──────── Data section

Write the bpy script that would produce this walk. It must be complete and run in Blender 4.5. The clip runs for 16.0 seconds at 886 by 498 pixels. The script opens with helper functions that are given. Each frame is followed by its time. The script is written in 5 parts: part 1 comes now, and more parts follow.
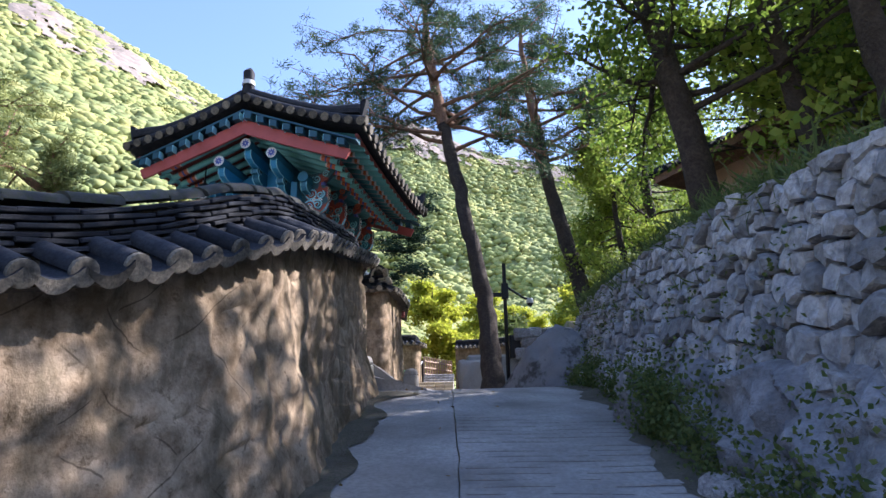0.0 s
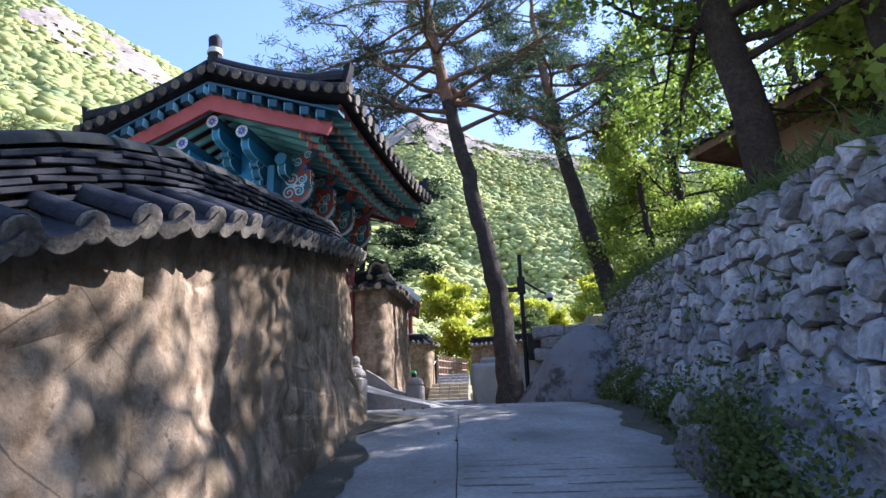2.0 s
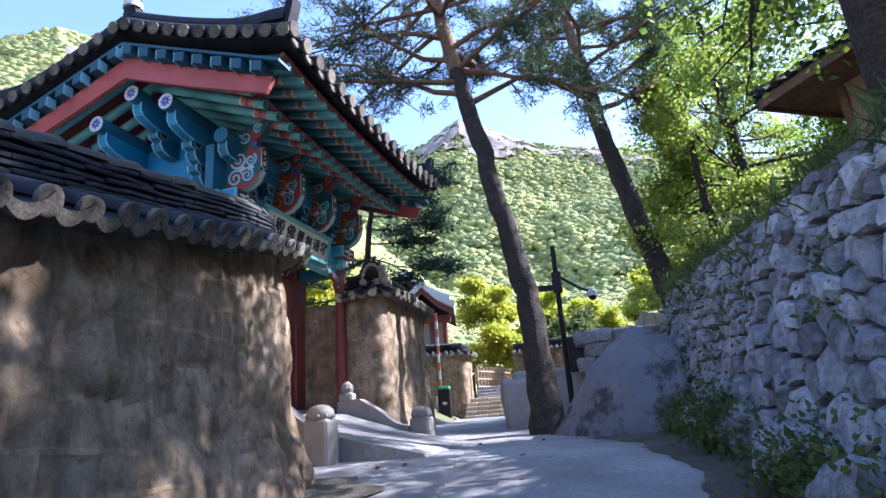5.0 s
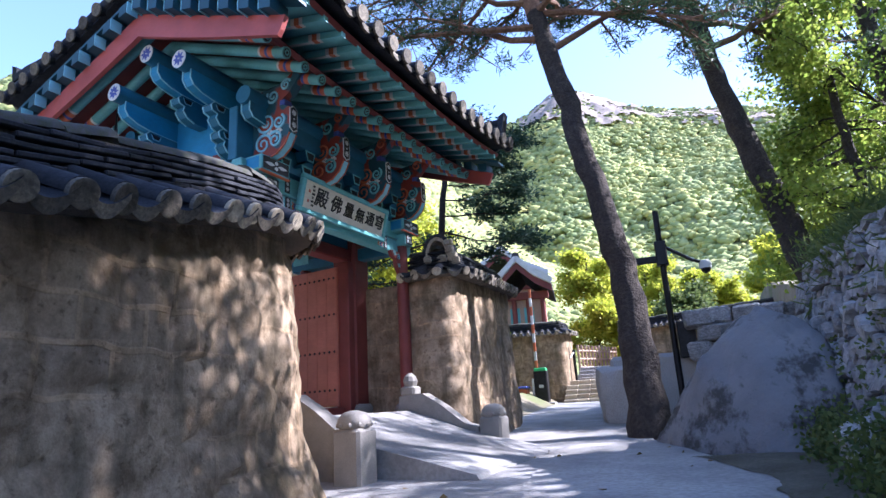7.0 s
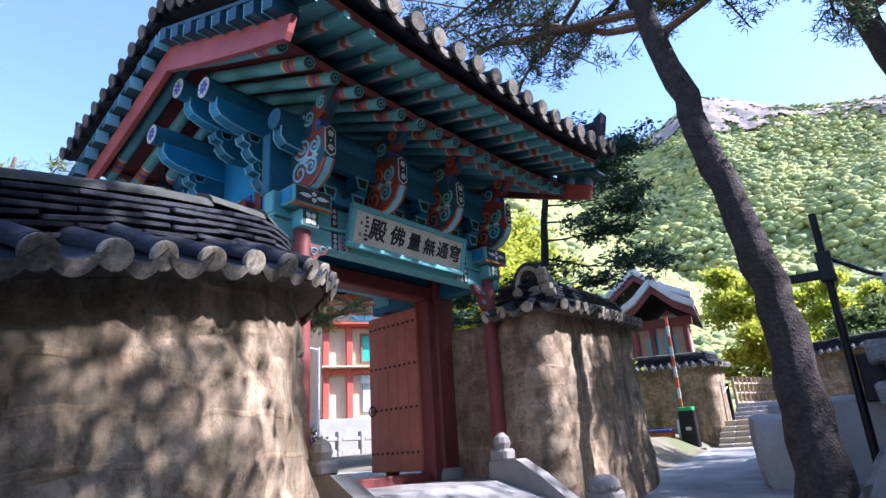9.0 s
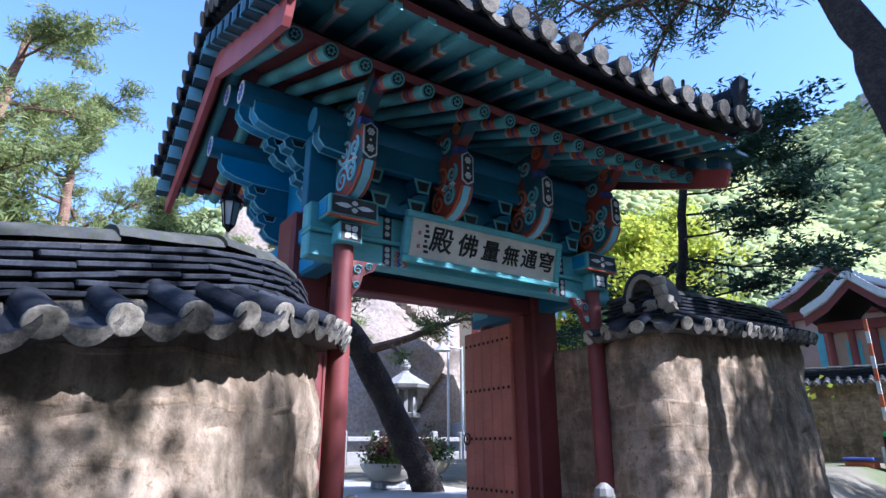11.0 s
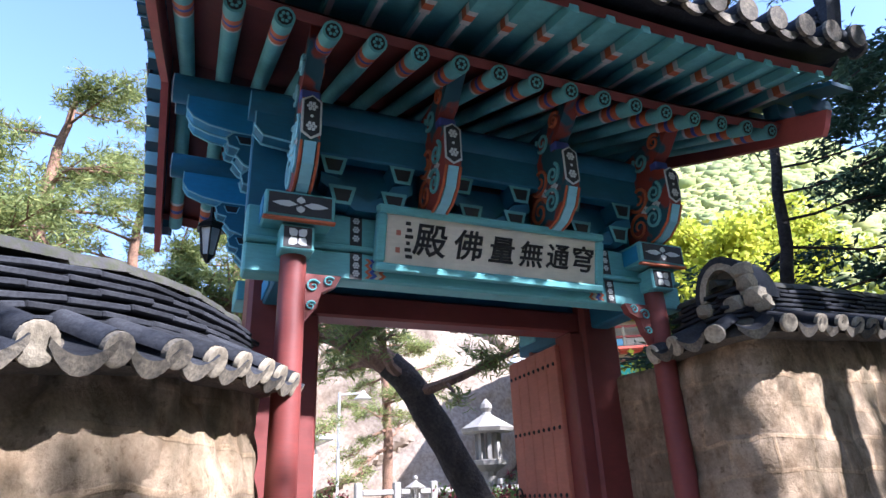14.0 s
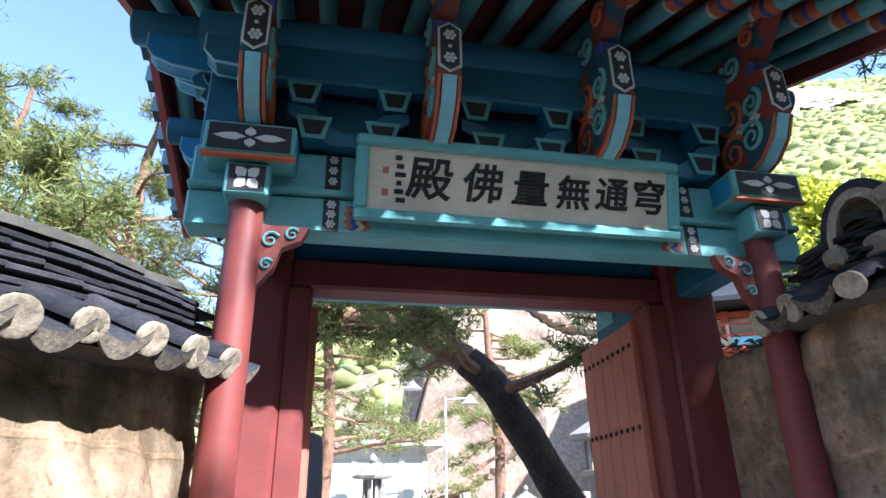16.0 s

────────────────

Your instructions - Copy the whole listing above word for word but do not carry over the pictures.

Exercise output -
Write the bpy script that would produce this walk. It must be complete and run in Blender 4.5. The clip runs for 16.0 seconds at 886 by 498 pixels. The script opens with helper functions that are given. Each frame is followed by its time. The script is written in 5 parts: part 1 comes now, and more parts follow.
0.0 s
2.0 s
5.0 s
7.0 s
9.0 s
11.0 s
14.0 s
16.0 s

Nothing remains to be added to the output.